Dataset section:
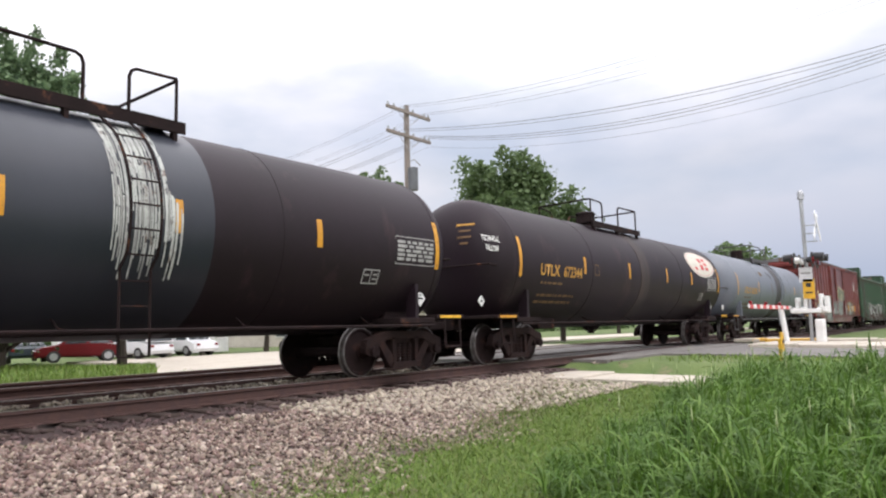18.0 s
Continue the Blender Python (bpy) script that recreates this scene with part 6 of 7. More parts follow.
    strips(car, [(-43.57 - B0, 1.28), (-42.2 - B0, 1.25), (-40.55 - B0, 1.25), (-39.25 - B0, 1.30), (-36.9 - B0, 1.3), (-35.17 - B0, 1.28), (-32.83 - B0, 1.30), (-31.44 - B0, 1.30), (-30.2 - B0, 1.30)], 0.085, 0.42, SIDE - 0.046)
    strips(car, [(-45.0 - B0, 1.17)], 0.11, 0.95, SIDE - 0.002)
    strips(car, [(-27.66 - B0, 1.12)], 0.11, 0.77, SIDE - 0.002)
    rb = [(x - B0, 0.11) for x in box_ribs]
    piece(car, -44.35 - B0, -41.50 - B0, 1.02, 1.76, 5, "round", ["g_cream", "g_mint", "g_pale"], "g_soot", 61, ribs=rb, depth=0.045, wide=0.30, edge=0.026, ground=("g_mint", "boxred", "g_pale"), inner=("g_brown", "g_white", "g_mint"), crest="g_white", scrawl=2, profile=(0.86, 1.0, 0.92, 1.0, 0.95, 1.0, 0.9))
    piece(car, -42.25 - B0, -41.45 - B0, 0.66, 1.10, 3, "sharp", ["g_pale", "g_tan"], "g_soot", 62, ribs=rb, depth=0.045, wide=0.20, edge=0.016, ground=("g_tan", "boxred_dark", "g_pale", "g_mint"), scrawl=6, soft=False)
    piece(car, -41.55 - B0, -39.74 - B0, 0.63, 2.26, 5, "sharp", ["g_mint", "g_pale", "g_mint", "g_grey"], "g_teal", 63, ribs=rb, depth=0.045, wide=0.40, edge=0.020, ground=("g_mint", "g_pale", "g_mint", "g_grey"), inner=("g_green", "g_white", "g_moss"), crest="g_cream", spikes=14, scrawl=7, soft=False,
          profile=(0.50, 0.62, 0.70, 0.98, 1.0, 0.90, 0.78, 0.74, 0.86, 0.99, 1.0, 0.72))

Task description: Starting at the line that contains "Continue the Blender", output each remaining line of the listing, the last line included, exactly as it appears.

Solution to this exercise:
Continue the Blender Python (bpy) script that recreates this scene with part 6 of 7. More parts follow.
    strips(car, [(-43.57 - B0, 1.28), (-42.2 - B0, 1.25), (-40.55 - B0, 1.25), (-39.25 - B0, 1.30), (-36.9 - B0, 1.3), (-35.17 - B0, 1.28), (-32.83 - B0, 1.30), (-31.44 - B0, 1.30), (-30.2 - B0, 1.30)], 0.085, 0.42, SIDE - 0.046)
    strips(car, [(-45.0 - B0, 1.17)], 0.11, 0.95, SIDE - 0.002)
    strips(car, [(-27.66 - B0, 1.12)], 0.11, 0.77, SIDE - 0.002)
    rb = [(x - B0, 0.11) for x in box_ribs]
    piece(car, -44.35 - B0, -41.50 - B0, 1.02, 1.76, 5, "round", ["g_cream", "g_mint", "g_pale"], "g_soot", 61, ribs=rb, depth=0.045, wide=0.30, edge=0.026, ground=("g_mint", "boxred", "g_pale"), inner=("g_brown", "g_white", "g_mint"), crest="g_white", scrawl=2, profile=(0.86, 1.0, 0.92, 1.0, 0.95, 1.0, 0.9))
    piece(car, -42.25 - B0, -41.45 - B0, 0.66, 1.10, 3, "sharp", ["g_pale", "g_tan"], "g_soot", 62, ribs=rb, depth=0.045, wide=0.20, edge=0.016, ground=("g_tan", "boxred_dark", "g_pale", "g_mint"), scrawl=6, soft=False)
    piece(car, -41.55 - B0, -39.74 - B0, 0.63, 2.26, 5, "sharp", ["g_mint", "g_pale", "g_mint", "g_grey"], "g_teal", 63, ribs=rb, depth=0.045, wide=0.40, edge=0.020, ground=("g_mint", "g_pale", "g_mint", "g_grey"), inner=("g_green", "g_white", "g_moss"), crest="g_cream", spikes=14, scrawl=7, soft=False,
          profile=(0.50, 0.62, 0.70, 0.98, 1.0, 0.90, 0.78, 0.74, 0.86, 0.99, 1.0, 0.72))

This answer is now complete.